The number of column of the Ail is arbitrary. The more will decrease 
the store traffic and increase the load traffic, the less will increase
the store traffic but decrease the load traffic.  Then there is some
optimal point for a specific machine. 

The Ail will cause load traffic from the number of column of the Ail on
every the number of column of Ail by the number of column of Blj
submatrix multiplication. The Cij will cause store traffic on the
every row of the Cij.

The parameter depends on the processor and memory system
configuration, and you can tune for your system.
But if the number of the translation buffer is small and load/store
throughput is also small, the result will be hopeless. You should
think to replace your machine.

If the Ail is aligned to the page size, it is easy to treat. But for
general we cannot expect so. I assume that the translation buffer
entries used by Ail will be doubled effectively. To be hold the
all required page in the translation buffer.
Of course this not ideal solution.

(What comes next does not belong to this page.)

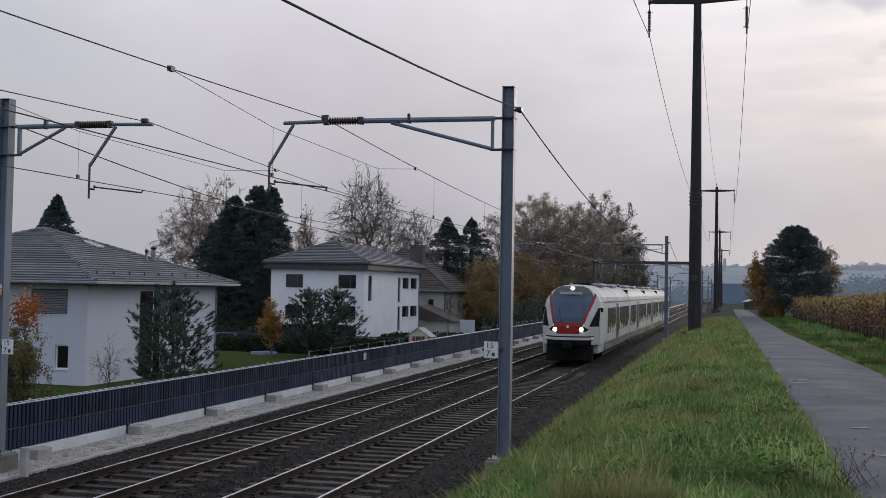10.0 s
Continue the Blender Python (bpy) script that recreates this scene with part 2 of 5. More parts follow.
FENCE = material("anthracite_panel", (0.021, 0.030, 0.060), 0.75, vary=0.2, scale=0.8, grain=25, bump=0.1, tint=(0.015, 0.021, 0.043), per_object=0.3, spec=0.12)
FENCE_CAP = material("zinc_cap", (0.40, 0.43, 0.48), 0.6, metal=0.0, vary=0.15, scale=2, grain=20, bump=0.05, spec=0.3)
MAST = material("blue_grey_mast_paint", (0.125, 0.155, 0.205), 0.55, vary=0.15, scale=1.2, grain=20, bump=0.08, tint=(0.105, 0.130, 0.170), stretch=(1, 1, 0.3))
WEATHERED = material("weathered_concrete", (0.17, 0.16, 0.148), 0.95, vary=0.35, scale=2.5, grain=30, bump=0.5, tint=(0.10, 0.094, 0.086))
STEEL = material("galvanised_steel", (0.24, 0.26, 0.30), 0.5, metal=0.5, vary=0.2, scale=3, grain=30, bump=0.1)
DARK_STEEL = material("dark_fitting", (0.045, 0.045, 0.05), 0.5, metal=0.4, vary=0.2, scale=6, grain=40, bump=0.1)
INSULATOR = material("brown_porcelain", (0.055, 0.040, 0.036), 0.3, vary=0.2, scale=8, grain=40, bump=0.05)
WIRE = material("weathered_wire", (0.018, 0.018, 0.020), 0.8, metal=0.0, vary=0.2, scale=1, grain=30, bump=0)
COPPER = material("dull_copper_wire", (0.035, 0.028, 0.026), 0.7, metal=0.0, vary=0.2, scale=1, grain=30, bump=0)
POLE = material("weathered_pole", (0.026, 0.025, 0.028), 0.85, spec=0.2, vary=0.35, scale=2.0, grain=25, bump=0.4, tint=(0.040, 0.037, 0.038), stretch=(1, 1, 0.15))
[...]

You may want to align the A
to the page boundary and set LDA to the factor of the pagesize.

The algorithm will be following:

do ii=1 to k, ail_clmn_size
 do jj=1 to m, ail_maj_blk_size
  do kk=1 to n, blj_clmn_size
   do  ll=jj to jj+ail_maj_blk_size
    ctmp_ll_kk += A_ll_ii*B_ii_kk
   enddo
  enddo
 enddo
enddo

For AlphaPC164LX parameters:
  DTB 64 entries
  Page size 8KB
  load throughput  almost 700MB/S
  store throughput almost 400MB/S

Then I think the following number is affordable.

1. The number of column of Ail is 20
2. The number of column of Blj,Cij is 12
3. The blocking factor of the Ail row is 512 (just fit into the half page)

You may have a good result for 21264 with the parameter of:

1. The number of column of Ail is 32
2. The number of column of Blj,Cij is 16
3. The blocking factor of the Ail row is 512 (just fit into the half page)

ToDo:
1: Implement the inner sub-matrix copy argorithm for comparng aid.
2: Processor/System specific Ail_max, Blj_max should be developped to
extract best performance. 
3: Collect benchmark results for many architecture/systems.